Aim of the exercise: Without any pictures, restate the lines from the one containing "Write the Blender" to the one containing "import random", word for word, ends included.

Supplied records:
****************

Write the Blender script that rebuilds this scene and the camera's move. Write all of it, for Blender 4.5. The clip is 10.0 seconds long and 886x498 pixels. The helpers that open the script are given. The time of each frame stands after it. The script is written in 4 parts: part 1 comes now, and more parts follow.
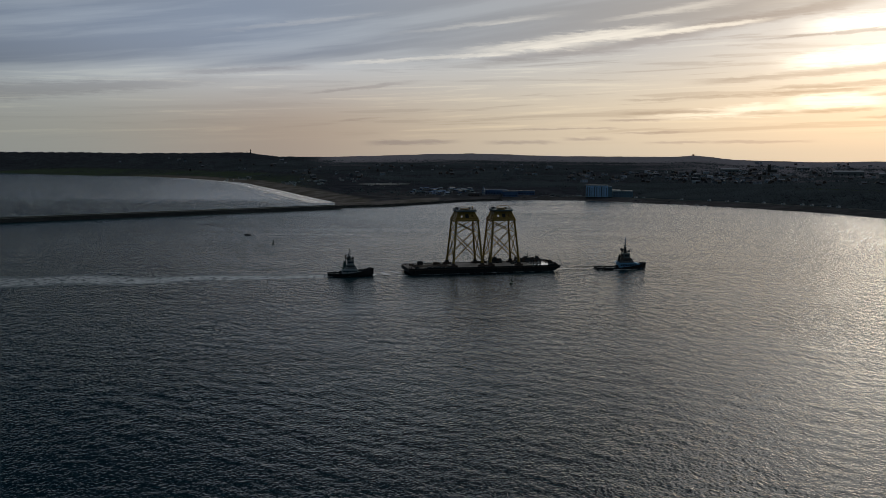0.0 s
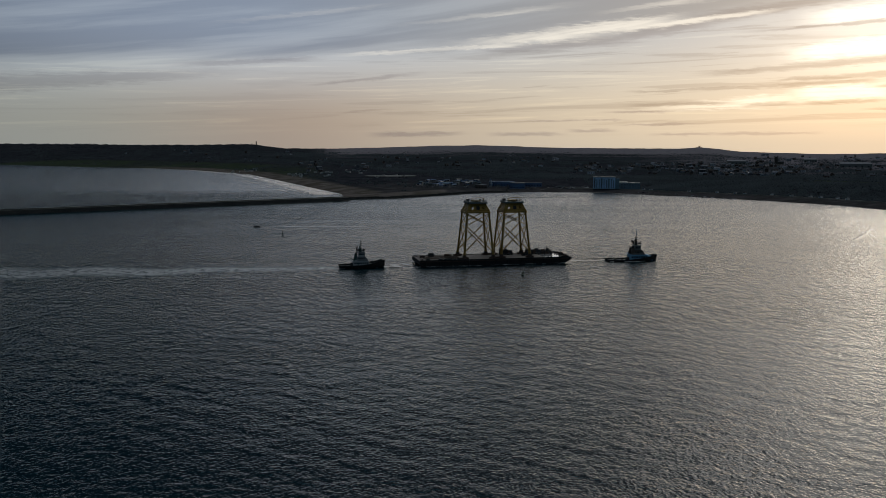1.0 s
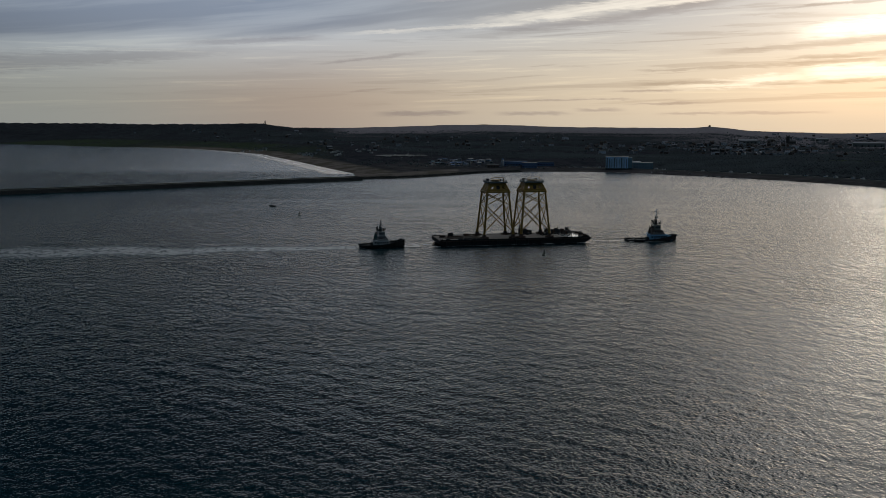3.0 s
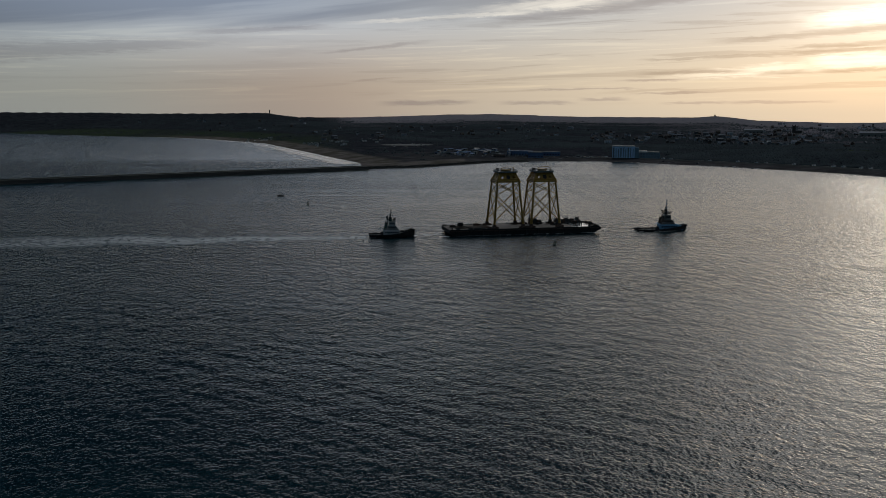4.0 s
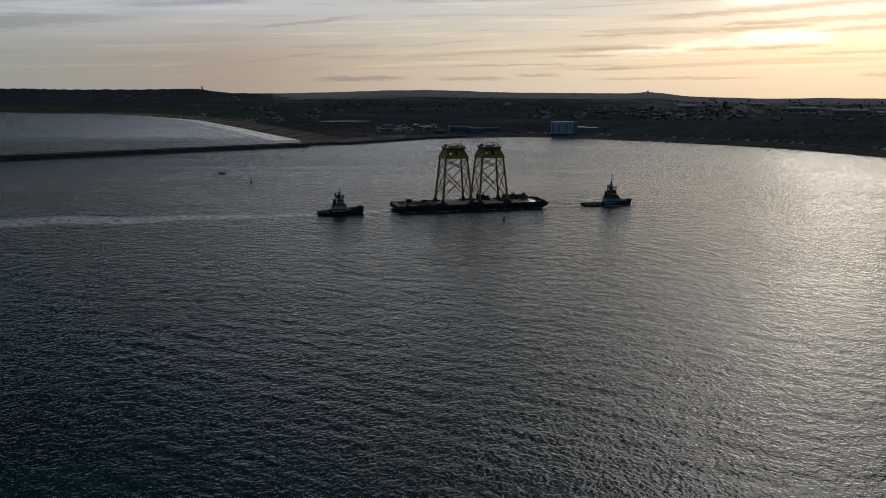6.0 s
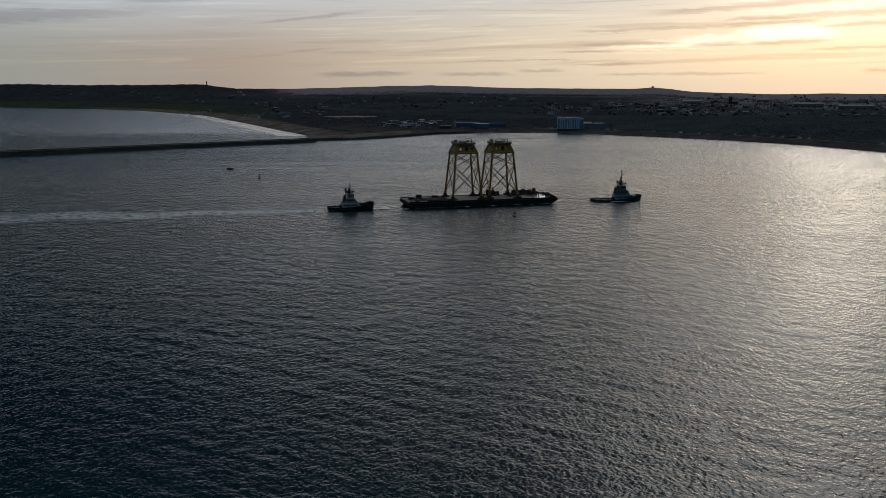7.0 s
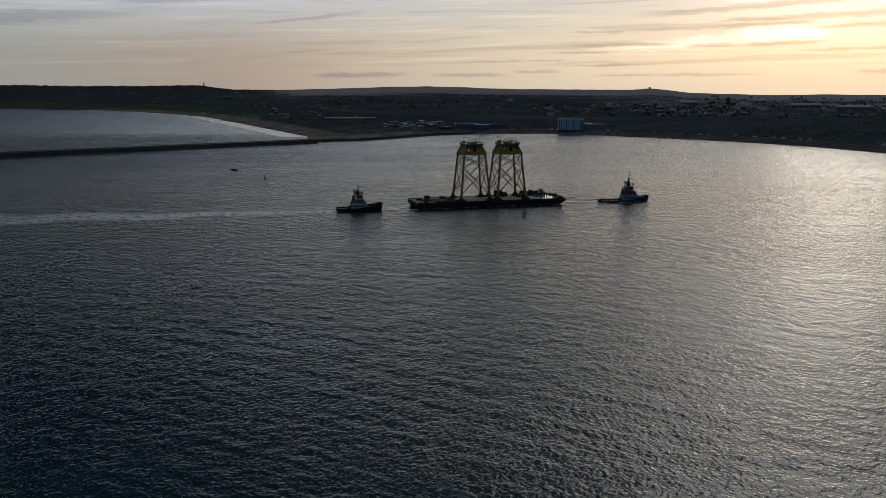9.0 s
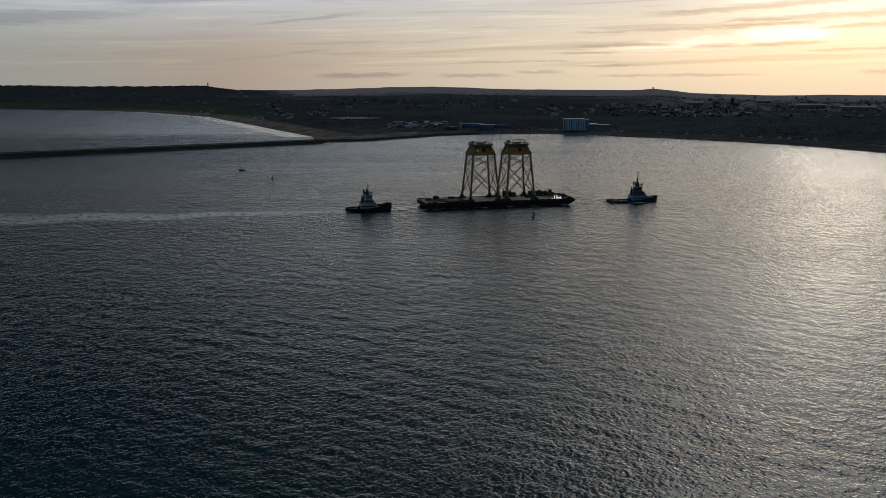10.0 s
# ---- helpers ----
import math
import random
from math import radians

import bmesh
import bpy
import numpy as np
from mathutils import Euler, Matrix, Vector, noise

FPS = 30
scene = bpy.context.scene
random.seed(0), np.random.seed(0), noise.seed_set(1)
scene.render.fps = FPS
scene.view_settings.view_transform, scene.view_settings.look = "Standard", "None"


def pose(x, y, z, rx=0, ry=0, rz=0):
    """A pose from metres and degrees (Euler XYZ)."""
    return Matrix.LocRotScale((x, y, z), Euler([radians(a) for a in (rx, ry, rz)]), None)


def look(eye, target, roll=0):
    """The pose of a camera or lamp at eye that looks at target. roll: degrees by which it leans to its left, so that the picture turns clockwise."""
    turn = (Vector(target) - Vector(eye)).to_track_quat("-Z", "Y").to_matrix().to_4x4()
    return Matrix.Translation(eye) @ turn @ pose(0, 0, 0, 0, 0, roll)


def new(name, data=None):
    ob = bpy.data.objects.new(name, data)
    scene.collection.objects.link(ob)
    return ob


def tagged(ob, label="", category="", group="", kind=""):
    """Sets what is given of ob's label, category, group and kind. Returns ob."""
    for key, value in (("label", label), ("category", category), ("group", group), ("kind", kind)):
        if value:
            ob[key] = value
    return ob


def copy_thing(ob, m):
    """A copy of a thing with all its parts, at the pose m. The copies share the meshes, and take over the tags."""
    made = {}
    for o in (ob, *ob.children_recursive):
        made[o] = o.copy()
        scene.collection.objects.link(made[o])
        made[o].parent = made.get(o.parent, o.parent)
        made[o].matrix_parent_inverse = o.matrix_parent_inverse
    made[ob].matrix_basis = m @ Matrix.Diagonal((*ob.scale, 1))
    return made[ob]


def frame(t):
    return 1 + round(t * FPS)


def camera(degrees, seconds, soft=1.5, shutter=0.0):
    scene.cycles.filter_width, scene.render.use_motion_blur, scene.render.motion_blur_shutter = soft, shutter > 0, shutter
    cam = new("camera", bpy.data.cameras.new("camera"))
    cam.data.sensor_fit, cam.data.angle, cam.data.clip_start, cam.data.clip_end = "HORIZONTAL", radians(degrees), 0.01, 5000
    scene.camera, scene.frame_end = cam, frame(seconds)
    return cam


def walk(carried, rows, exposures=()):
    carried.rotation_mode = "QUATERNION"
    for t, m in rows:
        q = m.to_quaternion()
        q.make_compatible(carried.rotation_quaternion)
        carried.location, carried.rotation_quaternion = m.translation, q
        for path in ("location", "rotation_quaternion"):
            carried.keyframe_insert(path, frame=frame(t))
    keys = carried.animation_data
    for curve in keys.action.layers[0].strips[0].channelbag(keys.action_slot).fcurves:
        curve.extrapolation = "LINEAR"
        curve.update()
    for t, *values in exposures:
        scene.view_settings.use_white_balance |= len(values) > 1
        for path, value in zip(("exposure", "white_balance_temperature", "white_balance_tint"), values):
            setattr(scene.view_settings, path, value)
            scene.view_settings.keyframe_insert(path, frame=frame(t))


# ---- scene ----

****************

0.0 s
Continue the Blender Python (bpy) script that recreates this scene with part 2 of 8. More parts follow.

****************

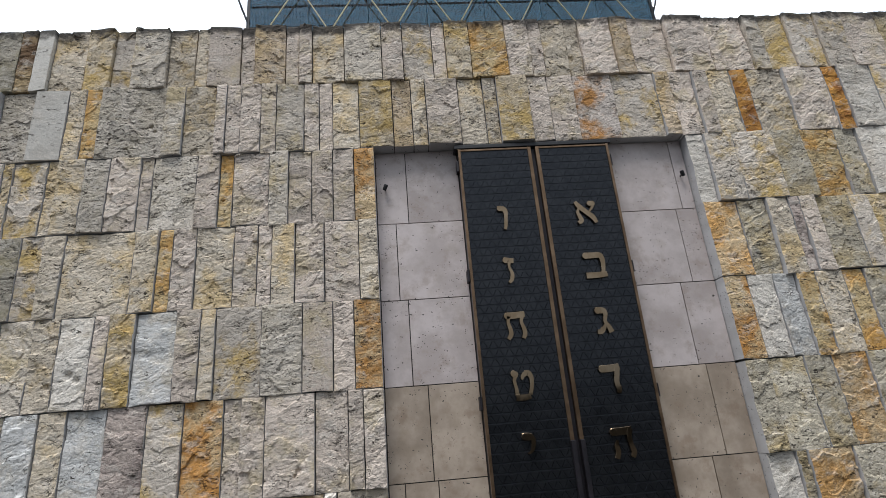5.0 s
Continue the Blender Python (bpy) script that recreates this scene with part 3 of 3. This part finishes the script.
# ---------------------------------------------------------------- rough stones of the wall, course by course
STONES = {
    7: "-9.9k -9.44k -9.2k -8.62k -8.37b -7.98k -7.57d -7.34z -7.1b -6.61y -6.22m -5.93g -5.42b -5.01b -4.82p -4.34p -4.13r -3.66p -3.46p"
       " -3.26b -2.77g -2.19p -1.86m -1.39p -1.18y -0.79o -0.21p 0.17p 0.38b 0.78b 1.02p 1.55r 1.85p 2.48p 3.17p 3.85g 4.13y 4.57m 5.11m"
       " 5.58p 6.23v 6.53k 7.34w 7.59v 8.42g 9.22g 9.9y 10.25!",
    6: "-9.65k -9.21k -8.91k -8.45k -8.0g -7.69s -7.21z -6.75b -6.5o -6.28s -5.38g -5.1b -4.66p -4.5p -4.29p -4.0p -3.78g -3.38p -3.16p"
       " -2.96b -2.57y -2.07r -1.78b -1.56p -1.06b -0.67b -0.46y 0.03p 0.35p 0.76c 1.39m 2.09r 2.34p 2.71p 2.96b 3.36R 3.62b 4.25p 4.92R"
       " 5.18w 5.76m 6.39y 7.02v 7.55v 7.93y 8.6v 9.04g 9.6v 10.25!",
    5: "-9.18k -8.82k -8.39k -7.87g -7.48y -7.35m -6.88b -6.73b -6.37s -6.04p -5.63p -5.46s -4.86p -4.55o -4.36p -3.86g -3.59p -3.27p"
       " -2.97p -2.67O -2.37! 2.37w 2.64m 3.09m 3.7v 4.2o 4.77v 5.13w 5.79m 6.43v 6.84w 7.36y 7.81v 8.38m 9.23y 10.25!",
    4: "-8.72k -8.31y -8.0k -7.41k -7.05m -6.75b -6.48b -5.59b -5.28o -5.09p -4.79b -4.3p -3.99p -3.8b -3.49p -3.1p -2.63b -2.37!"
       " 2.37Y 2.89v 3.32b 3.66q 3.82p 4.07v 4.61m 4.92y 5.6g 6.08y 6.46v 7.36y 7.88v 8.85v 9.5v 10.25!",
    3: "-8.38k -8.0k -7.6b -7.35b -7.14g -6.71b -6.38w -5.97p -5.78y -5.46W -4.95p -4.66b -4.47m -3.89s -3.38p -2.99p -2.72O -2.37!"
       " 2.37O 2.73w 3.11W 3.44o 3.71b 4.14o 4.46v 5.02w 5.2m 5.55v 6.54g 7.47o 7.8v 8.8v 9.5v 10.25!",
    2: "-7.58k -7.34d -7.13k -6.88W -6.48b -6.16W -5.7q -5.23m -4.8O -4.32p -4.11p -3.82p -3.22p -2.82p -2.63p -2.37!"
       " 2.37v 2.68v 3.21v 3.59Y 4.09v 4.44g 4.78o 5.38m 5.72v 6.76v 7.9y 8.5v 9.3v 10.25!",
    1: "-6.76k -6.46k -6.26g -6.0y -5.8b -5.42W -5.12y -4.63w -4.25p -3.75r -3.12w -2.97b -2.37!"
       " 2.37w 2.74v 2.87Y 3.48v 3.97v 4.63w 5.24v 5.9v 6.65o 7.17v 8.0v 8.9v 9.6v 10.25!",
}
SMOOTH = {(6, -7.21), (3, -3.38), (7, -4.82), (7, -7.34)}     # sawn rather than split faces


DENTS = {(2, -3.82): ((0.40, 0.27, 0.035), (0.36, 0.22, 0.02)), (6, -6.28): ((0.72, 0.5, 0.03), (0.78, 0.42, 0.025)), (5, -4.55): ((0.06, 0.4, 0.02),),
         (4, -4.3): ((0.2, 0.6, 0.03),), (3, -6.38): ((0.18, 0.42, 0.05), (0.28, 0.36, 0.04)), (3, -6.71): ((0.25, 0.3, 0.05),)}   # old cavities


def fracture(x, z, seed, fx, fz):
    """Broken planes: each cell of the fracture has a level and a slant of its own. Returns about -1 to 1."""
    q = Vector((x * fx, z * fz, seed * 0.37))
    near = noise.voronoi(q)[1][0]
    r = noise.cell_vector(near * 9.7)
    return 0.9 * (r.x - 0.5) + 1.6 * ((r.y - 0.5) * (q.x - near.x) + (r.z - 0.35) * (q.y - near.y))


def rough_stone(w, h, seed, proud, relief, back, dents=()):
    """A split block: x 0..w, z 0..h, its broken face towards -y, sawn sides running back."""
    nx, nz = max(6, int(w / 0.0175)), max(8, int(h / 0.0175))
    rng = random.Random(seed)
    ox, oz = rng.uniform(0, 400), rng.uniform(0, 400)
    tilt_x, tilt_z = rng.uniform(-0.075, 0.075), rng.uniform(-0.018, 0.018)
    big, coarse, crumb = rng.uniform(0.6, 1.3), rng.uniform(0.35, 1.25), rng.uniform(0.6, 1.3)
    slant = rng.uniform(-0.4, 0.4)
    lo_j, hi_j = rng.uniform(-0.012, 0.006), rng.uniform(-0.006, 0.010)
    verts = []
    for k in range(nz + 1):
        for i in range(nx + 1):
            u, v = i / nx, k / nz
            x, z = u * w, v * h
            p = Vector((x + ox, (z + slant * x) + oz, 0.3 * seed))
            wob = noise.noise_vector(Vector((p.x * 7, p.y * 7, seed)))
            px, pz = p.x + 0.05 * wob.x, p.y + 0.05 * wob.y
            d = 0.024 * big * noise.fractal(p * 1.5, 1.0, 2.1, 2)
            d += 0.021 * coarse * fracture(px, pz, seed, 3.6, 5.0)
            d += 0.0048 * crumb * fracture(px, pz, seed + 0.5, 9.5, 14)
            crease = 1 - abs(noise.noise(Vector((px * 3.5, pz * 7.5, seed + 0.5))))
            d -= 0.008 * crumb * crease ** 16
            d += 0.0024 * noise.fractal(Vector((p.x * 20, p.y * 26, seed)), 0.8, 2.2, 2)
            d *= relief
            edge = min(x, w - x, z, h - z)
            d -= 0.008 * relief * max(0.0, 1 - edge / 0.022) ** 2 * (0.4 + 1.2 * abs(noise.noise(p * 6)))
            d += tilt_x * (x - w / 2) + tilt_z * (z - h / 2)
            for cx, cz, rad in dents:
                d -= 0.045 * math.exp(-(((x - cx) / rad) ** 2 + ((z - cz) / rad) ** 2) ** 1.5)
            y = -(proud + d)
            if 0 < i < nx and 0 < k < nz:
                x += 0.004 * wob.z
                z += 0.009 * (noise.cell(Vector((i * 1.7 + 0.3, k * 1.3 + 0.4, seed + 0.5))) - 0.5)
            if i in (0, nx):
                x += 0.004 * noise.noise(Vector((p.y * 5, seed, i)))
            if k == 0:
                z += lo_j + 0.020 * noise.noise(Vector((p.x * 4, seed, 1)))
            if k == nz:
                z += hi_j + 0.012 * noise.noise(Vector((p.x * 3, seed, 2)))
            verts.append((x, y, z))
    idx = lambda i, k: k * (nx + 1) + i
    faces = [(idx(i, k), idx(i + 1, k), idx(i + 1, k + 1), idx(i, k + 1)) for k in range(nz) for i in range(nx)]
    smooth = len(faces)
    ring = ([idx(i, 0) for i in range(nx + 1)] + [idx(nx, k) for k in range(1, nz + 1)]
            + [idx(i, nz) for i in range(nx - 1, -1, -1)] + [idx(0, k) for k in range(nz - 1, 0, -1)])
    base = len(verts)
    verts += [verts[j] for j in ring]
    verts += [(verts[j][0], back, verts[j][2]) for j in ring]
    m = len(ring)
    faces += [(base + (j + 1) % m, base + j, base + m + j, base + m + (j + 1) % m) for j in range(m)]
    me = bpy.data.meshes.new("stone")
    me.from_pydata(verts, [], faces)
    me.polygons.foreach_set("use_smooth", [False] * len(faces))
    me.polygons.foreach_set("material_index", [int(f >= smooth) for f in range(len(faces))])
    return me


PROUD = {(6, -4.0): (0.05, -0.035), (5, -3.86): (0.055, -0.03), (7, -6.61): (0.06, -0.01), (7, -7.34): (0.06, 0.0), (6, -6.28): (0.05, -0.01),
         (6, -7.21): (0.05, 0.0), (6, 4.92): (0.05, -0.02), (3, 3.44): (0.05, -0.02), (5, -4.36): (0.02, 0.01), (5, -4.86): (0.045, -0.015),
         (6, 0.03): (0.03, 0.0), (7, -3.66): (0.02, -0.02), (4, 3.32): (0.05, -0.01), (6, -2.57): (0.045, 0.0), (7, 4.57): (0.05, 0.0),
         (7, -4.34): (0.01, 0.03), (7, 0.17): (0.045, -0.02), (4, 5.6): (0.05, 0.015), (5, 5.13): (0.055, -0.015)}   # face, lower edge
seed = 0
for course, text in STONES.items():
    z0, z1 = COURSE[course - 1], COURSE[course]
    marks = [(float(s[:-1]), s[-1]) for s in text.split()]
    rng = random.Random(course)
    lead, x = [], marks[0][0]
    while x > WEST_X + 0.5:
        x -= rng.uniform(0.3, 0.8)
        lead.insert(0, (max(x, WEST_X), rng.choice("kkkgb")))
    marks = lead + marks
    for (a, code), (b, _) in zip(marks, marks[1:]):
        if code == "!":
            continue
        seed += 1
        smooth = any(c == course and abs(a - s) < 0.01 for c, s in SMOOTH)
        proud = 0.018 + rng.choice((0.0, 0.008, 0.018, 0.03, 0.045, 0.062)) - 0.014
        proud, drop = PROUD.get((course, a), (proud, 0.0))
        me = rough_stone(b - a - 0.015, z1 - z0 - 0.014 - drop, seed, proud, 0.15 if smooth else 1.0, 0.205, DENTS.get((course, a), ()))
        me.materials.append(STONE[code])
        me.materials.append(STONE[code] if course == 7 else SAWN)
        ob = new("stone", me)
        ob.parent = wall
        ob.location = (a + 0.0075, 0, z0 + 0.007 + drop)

****************

Finished task:
Write the Blender script that rebuilds this scene and the camera's move. Write all of it, for Blender 4.5. The clip is 10.0 seconds long and 886x498 pixels. The helpers that open the script are given. The time of each frame stands after it. The script is written in 4 parts: part 1 comes now, and more parts follow.
0.0 s
1.0 s
3.0 s
4.0 s
6.0 s
7.0 s
9.0 s
10.0 s
# ---- helpers ----
import math
import random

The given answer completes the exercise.